American Football is big business, both in terms of participation at all rungs and finance, viewing figures and international interest in the game’s highest level, the Nation Football League (NFL).
The game’s entire evolution has happened in the US, although its origins can be found in rugby. The first game of American football (or Gridiron) took place between two college teams - Rutgers and Princeton - in November 1869 and a set of rule changes drawn up by Walter Camp “the Father of American Football” established the game as we know it today in 1880. NFL’s inaugural season and the league’s showpiece event and Championship game, the Super Bowl, was first played in January 1967. The tradition has been carried out in spectacular form and Super Bowl XLIX will be played on February 1, 2015.
There are 32 teams in the NFL, divided equally into two conferences (American Football Conference and National Football Conference, which in turn are each geographically divided into four divisions). The regular season is 17 weeks long, normally starting the week after Labor Day (first Monday of September) and finishing a week after Christmas. Games generally take place on Sundays, but there are games on Thursdays and Monday evenings, too. At the end of a 16-game regular season, the top six from each conference are entered into a twelve-team single elimination tournament, the NFL Playoffs and the final two teams advance to the Super Bowl.

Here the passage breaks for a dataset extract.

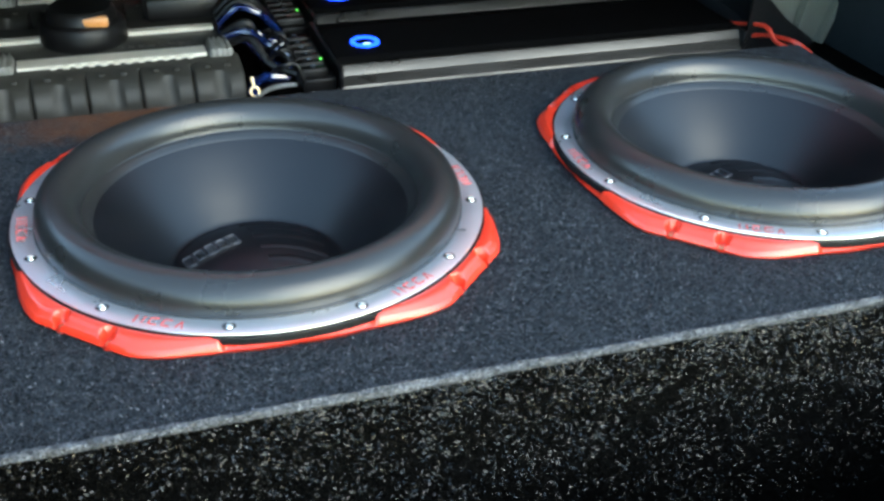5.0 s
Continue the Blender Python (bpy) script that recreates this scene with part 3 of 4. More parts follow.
# wiring loop by the hinge
bm = tube([(-0.272, 0.335, 1.105), (-0.272, 0.290, 1.030), (-0.272, 0.252, 0.970), (-0.272, 0.222, 0.932), (-0.274, 0.197, 0.908), (-0.279, 0.190, 0.886), (-0.300, 0.197, 0.872), (-0.33, 0.207, 0.866), (-0.37, 0.215, 0.862)], 0.0052, 10)
part("lid_cable", bm, "conduit", car, "grey ribbed wiring conduit looping to the lid")
bm = block((-0.304, 0.256, 0.90), (-0.288, 0.266, 0.909), 0.002, 1)
part("clip", bm, "whitewire", car)
# bare metal structure under the far corner
def plate(outline, axis, d0, d1):
    """A flat sheet of some thickness: outline as pairs in the plane across axis ('x' or 'y')."""
    put = (lambda u, v, d: (d, u, v)) if axis == 'x' else (lambda u, v, d: (u, d, v))
    b2 = bmesh.new()
    lo = [b2.verts.new(put(u, v, d0)) for u, v in outline]
    hi = [b2.verts.new(put(u, v, d1)) for u, v in outline]
    b2.faces.new(lo)
    b2.faces.new(list(reversed(hi)))
    k = len(lo)
    for i in range(k):
        b2.faces.new([lo[i], lo[(i + 1) % k], hi[(i + 1) % k], hi[i]])
    return b2


strut = part("shelf_strut", plate([(0.752, 0.862), (0.742, 0.738), (0.775, 0.715), (0.815, 0.662), (0.860, 0.662), (0.878, 0.712), (0.888, 0.745), (0.902, 0.780), (0.905, 0.862)], 'y', 0.402, 0.406), "greymetal", car, "dull bare sheet-metal strut under the shelf")
for q0, q1, w in (((0.858, 0.664), (0.900, 0.800), 0.006), ((0.815, 0.670), (0.835, 0.780), 0.006), ((0.752, 0.740), (0.762, 0.845), 0.005)):
    b = sweep([Vector((q0[0], 0.401, q0[1])), Vector(((q0[0] + q1[0]) / 2, 0.400, (q0[1] + q1[1]) / 2)), Vector((q1[0], 0.401, q1[1]))], [(-w, 0.001), (-w * 0.6, 0.012), (w * 0.6, 0.012), (w, 0.001)], up=(0, -1, 0))
    part("flange", b, "greymetal", strut)
part("slot", plate([(0.845, 0.742), (0.880, 0.764), (0.884, 0.782), (0.850, 0.762)], 'y', 0.3995, 0.4015), "black", strut)
part("slot", plate([(0.775, 0.78), (0.800, 0.78), (0.800, 0.815), (0.775, 0.815)], 'y', 0.3995, 0.4015), "black", strut)
for x, z in ((0.785, 0.762), (0.812, 0.778)):
    b = lathe([(0.0001, 0.010), (0.006, 0.010), (0.0075, 0.008), (0.0075, 0.0)], 12)
    bmesh.ops.transform(b, matrix=pose(x, 0.401, z, 90, 0, 0), verts=b.verts)
    part("bolt", b, "chrome", strut)
part("insulation_flap", plate([(0.730, 0.662), (0.733, 0.752), (0.748, 0.746), (0.790, 0.706), (0.838, 0.674), (0.842, 0.662)], 'y', 0.385, 0.389), "black", car, "black felt flap folded against the strut")
part("hinge_bracket", block((0.700, 0.232, 0.836), (0.758, 0.262, 0.858), 0.006, 3), "greymetal", car, "pale bare sheet-metal hinge bracket")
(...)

Even those unfamiliar with sport in the USA are likely to have heard of the Super Bowl – one of the world’s most watched annual sporting events. Super Bowl Sunday - the first Sunday in February - is a de facto national holiday with friends and families throwing football-themed parties to watch high-octane sport mixed with pageantry, razzamatazz, a half-time show featuring some of the biggest music stars of today, the inventive adverts appearing in the most expensive ad slots on American Television and culminating with the victorious team being presented with the famous Lombardi Trophy. In 2014’s Super Bowl, won for the first time by the Seattle Seahawks, attracted TV viewing figures of 111.5 million TV viewers, the fourth time in five years the game had set the record for viewership in the USA.
The most successful teams of the Super Bowl era are the Pittsburgh Steelers, who have appeared in the showpiece event eight times and won it on six occasions, followed by the Dallas Cowboys and San Francisco 49ers (five wins a piece). No team has won the NFL more times than Green Bay Packers of Wisconsin.
There are brilliant venues to watch NFL all across America and many stadiums are simply dripping with history, personality, atmosphere and colour, boasting vocal and vociferous support and a truly American, family atmosphere. Soldier Field, home to Chicago Bears, is the oldest, having been built in 1924, while the most storied and sacred is Lambeau Field, the Packers’ home in Green Bay. Many venues have ‘tailgate parties’ outside the ground before the game starts, where folk meet for local food and drinks. One of the most famous stadiums for this is the undulating bowl Arrowhead Stadium, home to Kansas City Chiefs. There’s no louder stadium than Seattle Seahawks’ Centurylink Field in Washington State, while the views are second to none at Sports Authority Field, home to Denver Broncos.
Wherever you are in the USA, there’s an NFL game to be seen. Get amongst the action.